- EXERCISE DETAILS
Without including any pictures, write out the listing below exactly.
*****
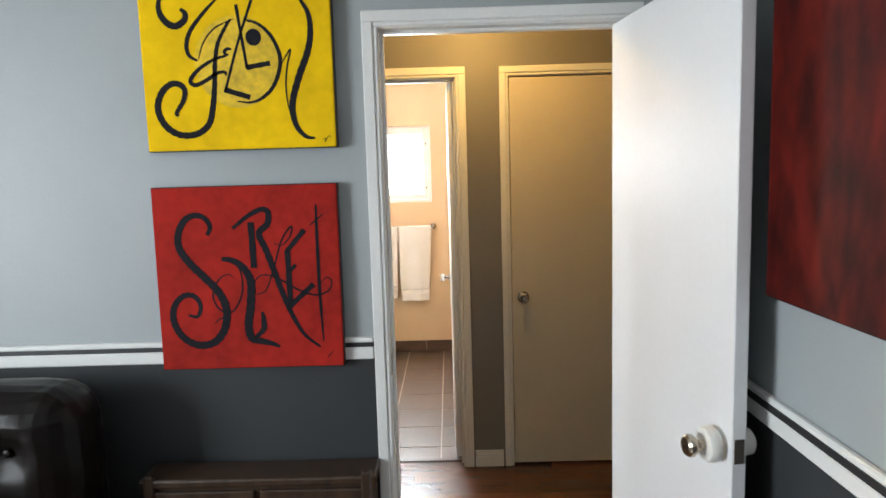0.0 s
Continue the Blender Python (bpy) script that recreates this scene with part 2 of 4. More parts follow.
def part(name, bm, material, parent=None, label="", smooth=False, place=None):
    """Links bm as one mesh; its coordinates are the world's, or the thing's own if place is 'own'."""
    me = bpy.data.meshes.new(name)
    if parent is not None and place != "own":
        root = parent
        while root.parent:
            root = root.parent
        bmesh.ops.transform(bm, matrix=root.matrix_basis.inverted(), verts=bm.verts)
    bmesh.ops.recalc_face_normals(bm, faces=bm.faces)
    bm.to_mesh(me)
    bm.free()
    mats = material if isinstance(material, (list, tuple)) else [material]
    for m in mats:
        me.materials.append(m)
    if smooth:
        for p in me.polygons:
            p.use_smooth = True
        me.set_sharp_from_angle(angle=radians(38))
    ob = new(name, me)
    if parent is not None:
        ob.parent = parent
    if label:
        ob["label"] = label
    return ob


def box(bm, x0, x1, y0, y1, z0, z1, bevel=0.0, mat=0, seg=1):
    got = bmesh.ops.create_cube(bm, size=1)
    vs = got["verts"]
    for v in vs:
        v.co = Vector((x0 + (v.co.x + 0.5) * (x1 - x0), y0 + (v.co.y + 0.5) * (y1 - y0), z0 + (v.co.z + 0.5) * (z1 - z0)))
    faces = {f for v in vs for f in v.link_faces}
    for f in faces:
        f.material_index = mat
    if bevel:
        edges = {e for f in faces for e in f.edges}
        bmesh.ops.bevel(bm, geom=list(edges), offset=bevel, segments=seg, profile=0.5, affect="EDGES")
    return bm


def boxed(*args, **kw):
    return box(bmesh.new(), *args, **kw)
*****
- THE ANSWER
0.0 s
Continue the Blender Python (bpy) script that recreates this scene with part 2 of 4. More parts follow.
def part(name, bm, material, parent=None, label="", smooth=False, place=None):
    """Links bm as one mesh; its coordinates are the world's, or the thing's own if place is 'own'."""
    me = bpy.data.meshes.new(name)
    if parent is not None and place != "own":
        root = parent
        while root.parent:
            root = root.parent
        bmesh.ops.transform(bm, matrix=root.matrix_basis.inverted(), verts=bm.verts)
    bmesh.ops.recalc_face_normals(bm, faces=bm.faces)
    bm.to_mesh(me)
    bm.free()
    mats = material if isinstance(material, (list, tuple)) else [material]
    for m in mats:
        me.materials.append(m)
    if smooth:
        for p in me.polygons:
            p.use_smooth = True
        me.set_sharp_from_angle(angle=radians(38))
    ob = new(name, me)
    if parent is not None:
        ob.parent = parent
    if label:
        ob["label"] = label
    return ob


def box(bm, x0, x1, y0, y1, z0, z1, bevel=0.0, mat=0, seg=1):
    got = bmesh.ops.create_cube(bm, size=1)
    vs = got["verts"]
    for v in vs:
        v.co = Vector((x0 + (v.co.x + 0.5) * (x1 - x0), y0 + (v.co.y + 0.5) * (y1 - y0), z0 + (v.co.z + 0.5) * (z1 - z0)))
    faces = {f for v in vs for f in v.link_faces}
    for f in faces:
        f.material_index = mat
    if bevel:
        edges = {e for f in faces for e in f.edges}
        bmesh.ops.bevel(bm, geom=list(edges), offset=bevel, segments=seg, profile=0.5, affect="EDGES")
    return bm


def boxed(*args, **kw):
    return box(bmesh.new(), *args, **kw)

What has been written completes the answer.